Seven Pitcairn Islanders will face 96 historic sex charges in a trial beginning on September 23.
Eighteen people have made allegations dating from six to 45 years ago, that took place when they were aged between five and 15.
Pitcairn's Wellington-based Deputy Governor, Matthew Forbes, said today the island's 50 residents held about 20 guns.
He said the island's governor, British High Commissioner to New Zealand, Richard Fell, had ordered through the island's police officers that residents voluntarily surrender their firearms.
"There are two issues about this," he told NZPA.
"There are going to be some increased tensions during that period and potentially there are going to be large numbers of people wandering around Pitcairn who are new to the island and there could be accidents."
He said this was due to the fact islanders regularly used the guns to hunt goats on the small island, shoot breadfruit out of trees, and occasionally shoot sharks.

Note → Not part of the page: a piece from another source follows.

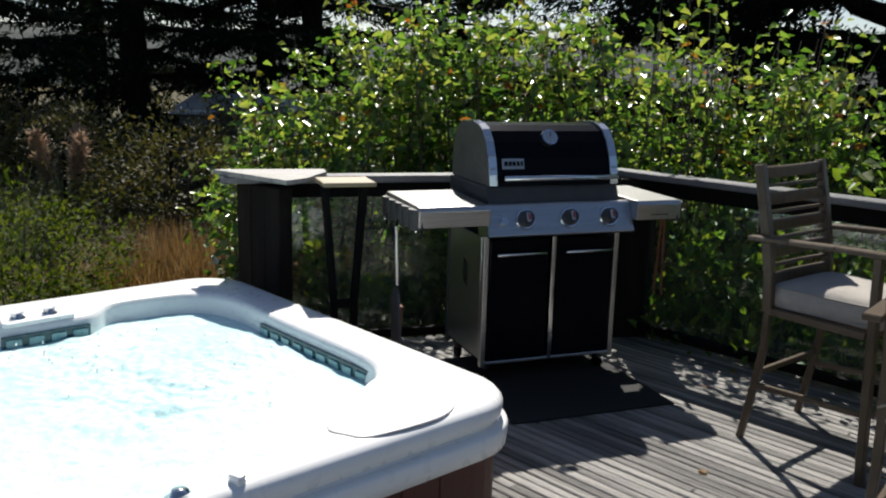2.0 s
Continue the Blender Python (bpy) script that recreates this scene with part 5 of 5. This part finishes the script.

He said authorities feared that the increased tension could lead to incidents either in relation to the trial, or trigger violence in people's interpersonal relationships.
If people did not hand over their guns then authorities would legislate to suspend all firearm licenses on the island and the guns would be taken from residents, he said.
"It's going to be quite an emotional time for everyone concerned so this is to remove that increased risk, by ordering a handover of firearms."
The island's licensing system would enable police to target all the firearms that existed.
Mr Forbes said authorities were also boosting the number of police on the island from two to four.
Security was part of the reason, while the other part was the increased workload in relation to court duties.
More than 20 court staff and media representatives are expected on the island for the trial.
Herb Ford, head of the California-based Pitcairn Islands Study Centre, told the Dominion Post islanders had been told they had until September 7 to hand over their guns voluntarily.
He said there had not been a murder in which a firearm was used since the first few years after the mutinous sailors from the Bounty settled on the island in 1790.
One woman from the island said authorities were wrongly treating islanders as if they were trigger happy.
"We are being treated as if are a murdering, suicidal bunch of good for nothing sex-crazed cowboys," she told the Dominion Post.